Note, that you need to enable attribute routing via config.MapHttpAttributeRoutes() in  WebApiConfig.Register() of your Web Api application for retrieving performance values through Rest Api and use Dashboard UI API, because Perfon controllers use attribute routing.

Use url  api/perfcountersui for getting UI dashboard.
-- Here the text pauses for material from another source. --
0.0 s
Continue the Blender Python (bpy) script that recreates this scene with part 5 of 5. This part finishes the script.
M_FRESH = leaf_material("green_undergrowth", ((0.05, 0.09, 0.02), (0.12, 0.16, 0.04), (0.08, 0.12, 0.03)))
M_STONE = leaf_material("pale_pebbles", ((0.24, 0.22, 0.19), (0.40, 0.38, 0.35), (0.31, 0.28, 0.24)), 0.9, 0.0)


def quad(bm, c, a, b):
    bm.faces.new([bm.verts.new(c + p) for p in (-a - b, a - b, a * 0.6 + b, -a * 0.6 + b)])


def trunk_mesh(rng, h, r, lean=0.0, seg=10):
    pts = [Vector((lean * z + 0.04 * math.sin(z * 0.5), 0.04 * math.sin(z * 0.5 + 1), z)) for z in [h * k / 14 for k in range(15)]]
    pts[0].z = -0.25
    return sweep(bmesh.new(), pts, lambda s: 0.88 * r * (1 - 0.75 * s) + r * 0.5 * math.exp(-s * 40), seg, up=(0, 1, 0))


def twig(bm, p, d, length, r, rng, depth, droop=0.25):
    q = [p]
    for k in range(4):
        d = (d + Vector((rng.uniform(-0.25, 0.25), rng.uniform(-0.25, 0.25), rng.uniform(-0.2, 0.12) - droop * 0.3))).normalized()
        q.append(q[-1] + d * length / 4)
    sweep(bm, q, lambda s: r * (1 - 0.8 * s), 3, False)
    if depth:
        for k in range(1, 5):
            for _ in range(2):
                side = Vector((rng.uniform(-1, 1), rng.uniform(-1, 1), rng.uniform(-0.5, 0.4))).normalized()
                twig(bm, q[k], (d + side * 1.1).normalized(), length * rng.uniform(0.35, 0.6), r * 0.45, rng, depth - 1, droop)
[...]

In Application_End engine should be stopped:

PerfMonitor.Stop();

For use PerfCounterPostgreSqlStorage or PerfCounterMySqlStorage you need to add corresponding references to projects or install corresponding nuget package https://www.nuget.org/packages/Perfon.Storage.PostgreSql or https://www.nuget.org/packages/Perfon.Storage.MySql

One could get counter values not only by Rest Api, but in code also via

PerfMonitor.QueryCounterValues(...)

UI dashboard is also available as html string in code:

PerfMonitor.UIPage

or

PerfMonitor.UIPanel

A full sample is provided - TestServer project. It can be started in IIS and UI dashboard will be available on url api/perfcountersui. It is running for demo on http://perfon.1gb.ru/

What could be improved

Web Api wrapper needs attribute routing to be enabled. Unfortunately, there is no simple way (like one in MVC wrapper) to add a Perfon.Net specific route to the begin of routes collection. It could be done by substituting Controller Dispatcher and Roting Dispatcher Handlers, but it is not very good to such touching of client application configuration.